— Stored data —
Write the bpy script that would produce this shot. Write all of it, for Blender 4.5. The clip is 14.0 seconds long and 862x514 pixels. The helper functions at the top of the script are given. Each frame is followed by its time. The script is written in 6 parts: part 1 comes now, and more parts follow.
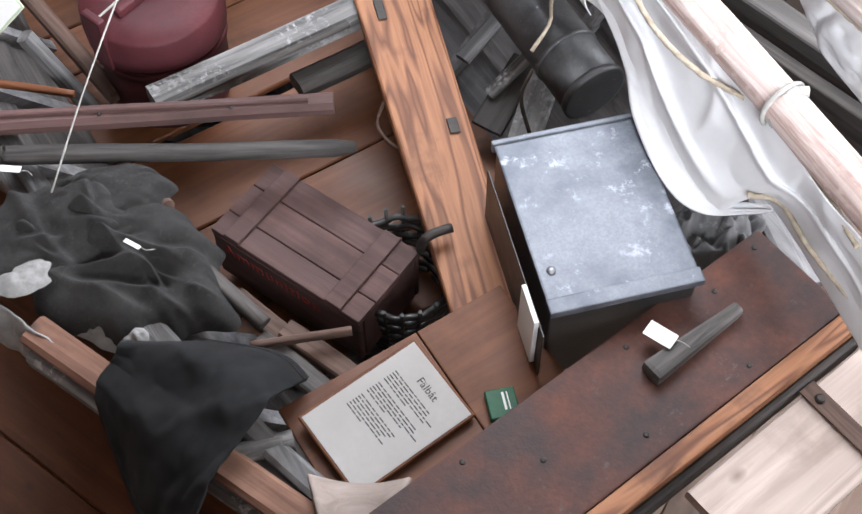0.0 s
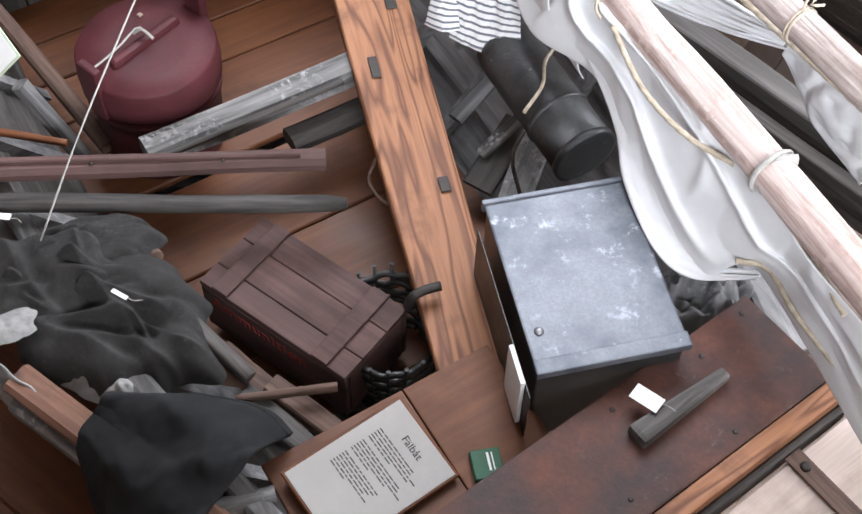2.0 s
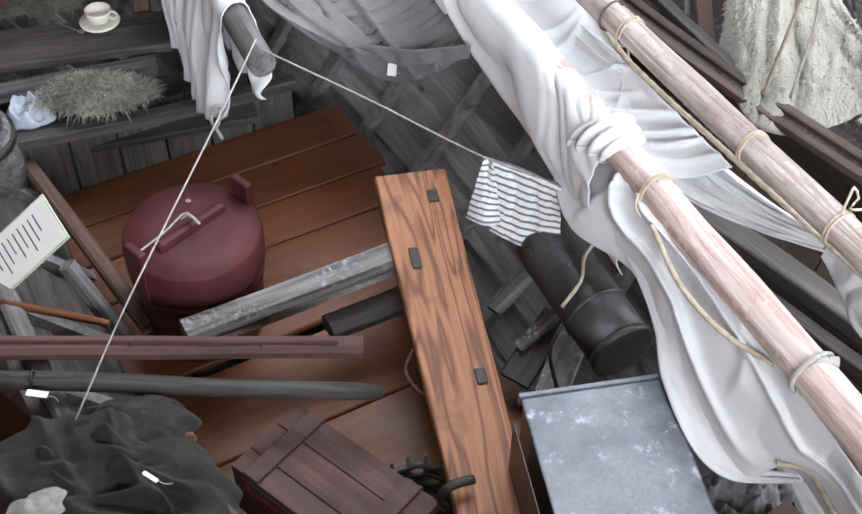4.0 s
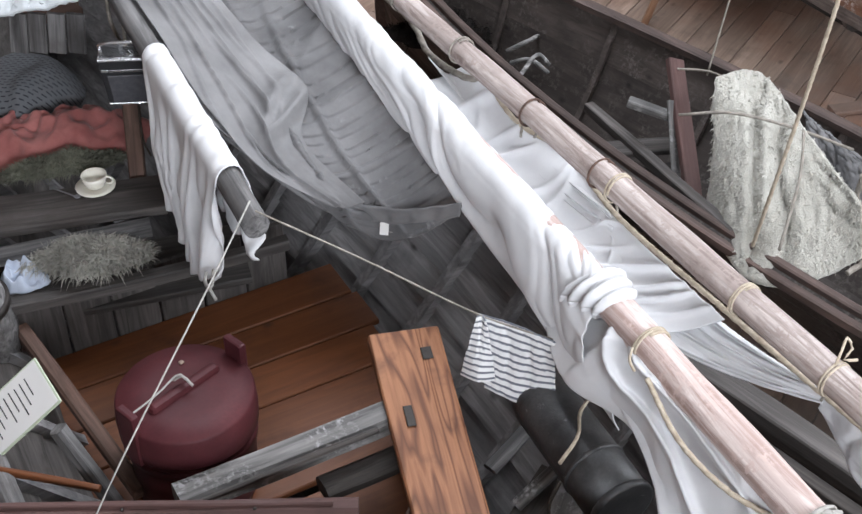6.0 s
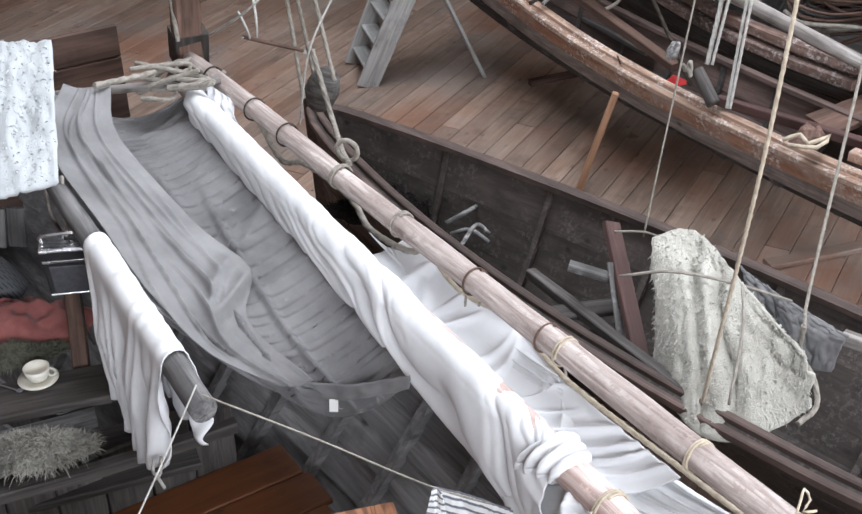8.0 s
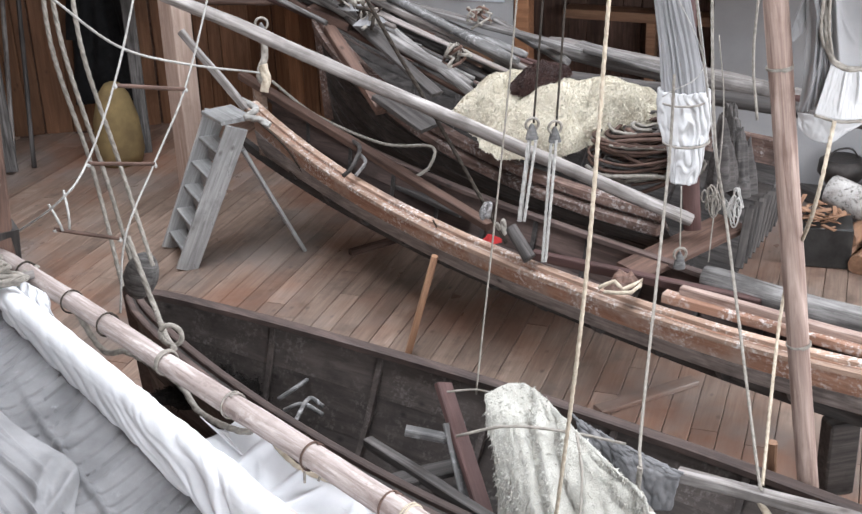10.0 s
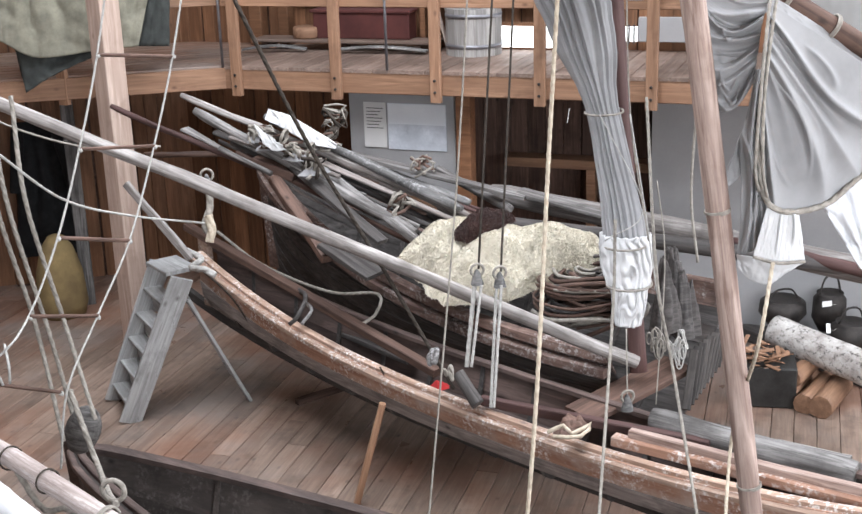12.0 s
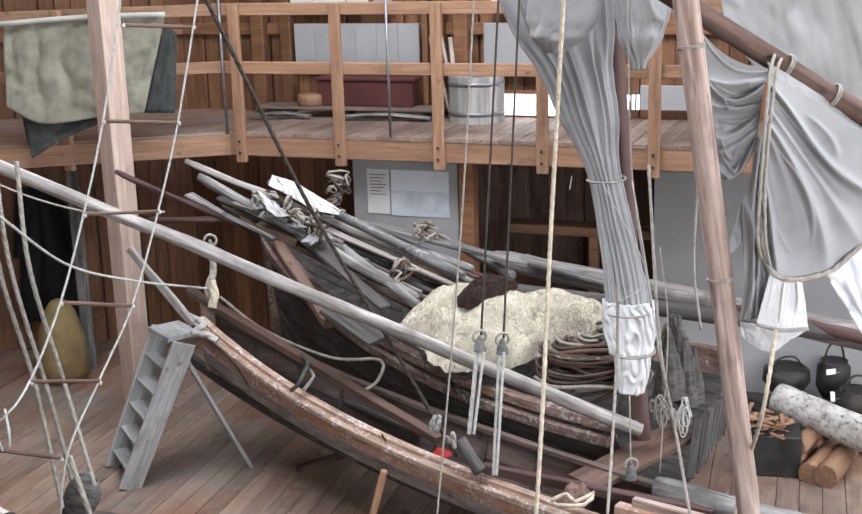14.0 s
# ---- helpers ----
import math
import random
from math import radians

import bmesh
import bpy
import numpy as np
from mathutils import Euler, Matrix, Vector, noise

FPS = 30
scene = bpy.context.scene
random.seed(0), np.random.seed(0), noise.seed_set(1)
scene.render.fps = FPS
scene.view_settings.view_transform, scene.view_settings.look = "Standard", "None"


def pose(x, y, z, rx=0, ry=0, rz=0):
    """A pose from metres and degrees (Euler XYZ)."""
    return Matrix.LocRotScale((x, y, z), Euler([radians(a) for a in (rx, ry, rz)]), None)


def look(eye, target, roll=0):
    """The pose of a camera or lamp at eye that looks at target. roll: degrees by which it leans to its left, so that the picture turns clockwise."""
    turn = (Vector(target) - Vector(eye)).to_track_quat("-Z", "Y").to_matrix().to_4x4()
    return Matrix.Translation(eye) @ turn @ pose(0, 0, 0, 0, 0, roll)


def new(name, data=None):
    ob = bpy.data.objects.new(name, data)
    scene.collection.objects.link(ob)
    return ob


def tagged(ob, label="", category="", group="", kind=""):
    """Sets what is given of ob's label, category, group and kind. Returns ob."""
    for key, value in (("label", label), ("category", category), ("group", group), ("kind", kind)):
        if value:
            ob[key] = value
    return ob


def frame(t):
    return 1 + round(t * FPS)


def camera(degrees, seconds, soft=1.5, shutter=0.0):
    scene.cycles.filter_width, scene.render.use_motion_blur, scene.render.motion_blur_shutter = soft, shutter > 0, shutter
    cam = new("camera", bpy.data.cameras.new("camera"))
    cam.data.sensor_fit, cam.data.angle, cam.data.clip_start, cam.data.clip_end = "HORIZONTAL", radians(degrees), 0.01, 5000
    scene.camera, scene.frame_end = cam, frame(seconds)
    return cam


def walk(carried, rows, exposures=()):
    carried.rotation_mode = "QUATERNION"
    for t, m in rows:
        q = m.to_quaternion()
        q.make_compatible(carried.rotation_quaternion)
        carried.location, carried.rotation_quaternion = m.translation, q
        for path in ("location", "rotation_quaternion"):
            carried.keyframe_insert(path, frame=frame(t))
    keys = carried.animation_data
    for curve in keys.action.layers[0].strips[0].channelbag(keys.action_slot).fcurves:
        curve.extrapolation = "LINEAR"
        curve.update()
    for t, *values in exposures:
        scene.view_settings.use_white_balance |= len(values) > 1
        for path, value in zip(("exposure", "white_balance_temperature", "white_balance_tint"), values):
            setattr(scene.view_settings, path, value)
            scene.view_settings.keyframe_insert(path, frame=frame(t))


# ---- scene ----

— Instructions to follow —
Repeat the material above verbatim, with no pictures in the output.

— Solution to this task —
Write the bpy script that would produce this shot. Write all of it, for Blender 4.5. The clip is 14.0 seconds long and 862x514 pixels. The helper functions at the top of the script are given. Each frame is followed by its time. The script is written in 6 parts: part 1 comes now, and more parts follow.
0.0 s
2.0 s
4.0 s
6.0 s
8.0 s
10.0 s
12.0 s
14.0 s
# ---- helpers ----
import math
import random
from math import radians

import bmesh
import bpy
import numpy as np
from mathutils import Euler, Matrix, Vector, noise

FPS = 30
scene = bpy.context.scene
random.seed(0), np.random.seed(0), noise.seed_set(1)
scene.render.fps = FPS
scene.view_settings.view_transform, scene.view_settings.look = "Standard", "None"


def pose(x, y, z, rx=0, ry=0, rz=0):
    """A pose from metres and degrees (Euler XYZ)."""
    return Matrix.LocRotScale((x, y, z), Euler([radians(a) for a in (rx, ry, rz)]), None)


def look(eye, target, roll=0):
    """The pose of a camera or lamp at eye that looks at target. roll: degrees by which it leans to its left, so that the picture turns clockwise."""
    turn = (Vector(target) - Vector(eye)).to_track_quat("-Z", "Y").to_matrix().to_4x4()
    return Matrix.Translation(eye) @ turn @ pose(0, 0, 0, 0, 0, roll)


def new(name, data=None):
    ob = bpy.data.objects.new(name, data)
    scene.collection.objects.link(ob)
    return ob


def tagged(ob, label="", category="", group="", kind=""):
    """Sets what is given of ob's label, category, group and kind. Returns ob."""
    for key, value in (("label", label), ("category", category), ("group", group), ("kind", kind)):
        if value:
            ob[key] = value
    return ob


def frame(t):
    return 1 + round(t * FPS)


def camera(degrees, seconds, soft=1.5, shutter=0.0):
    scene.cycles.filter_width, scene.render.use_motion_blur, scene.render.motion_blur_shutter = soft, shutter > 0, shutter
    cam = new("camera", bpy.data.cameras.new("camera"))
    cam.data.sensor_fit, cam.data.angle, cam.data.clip_start, cam.data.clip_end = "HORIZONTAL", radians(degrees), 0.01, 5000
    scene.camera, scene.frame_end = cam, frame(seconds)
    return cam


def walk(carried, rows, exposures=()):
    carried.rotation_mode = "QUATERNION"
    for t, m in rows:
        q = m.to_quaternion()
        q.make_compatible(carried.rotation_quaternion)
        carried.location, carried.rotation_quaternion = m.translation, q
        for path in ("location", "rotation_quaternion"):
            carried.keyframe_insert(path, frame=frame(t))
    keys = carried.animation_data
    for curve in keys.action.layers[0].strips[0].channelbag(keys.action_slot).fcurves:
        curve.extrapolation = "LINEAR"
        curve.update()
    for t, *values in exposures:
        scene.view_settings.use_white_balance |= len(values) > 1
        for path, value in zip(("exposure", "white_balance_temperature", "white_balance_tint"), values):
            setattr(scene.view_settings, path, value)
            scene.view_settings.keyframe_insert(path, frame=frame(t))


# ---- scene ----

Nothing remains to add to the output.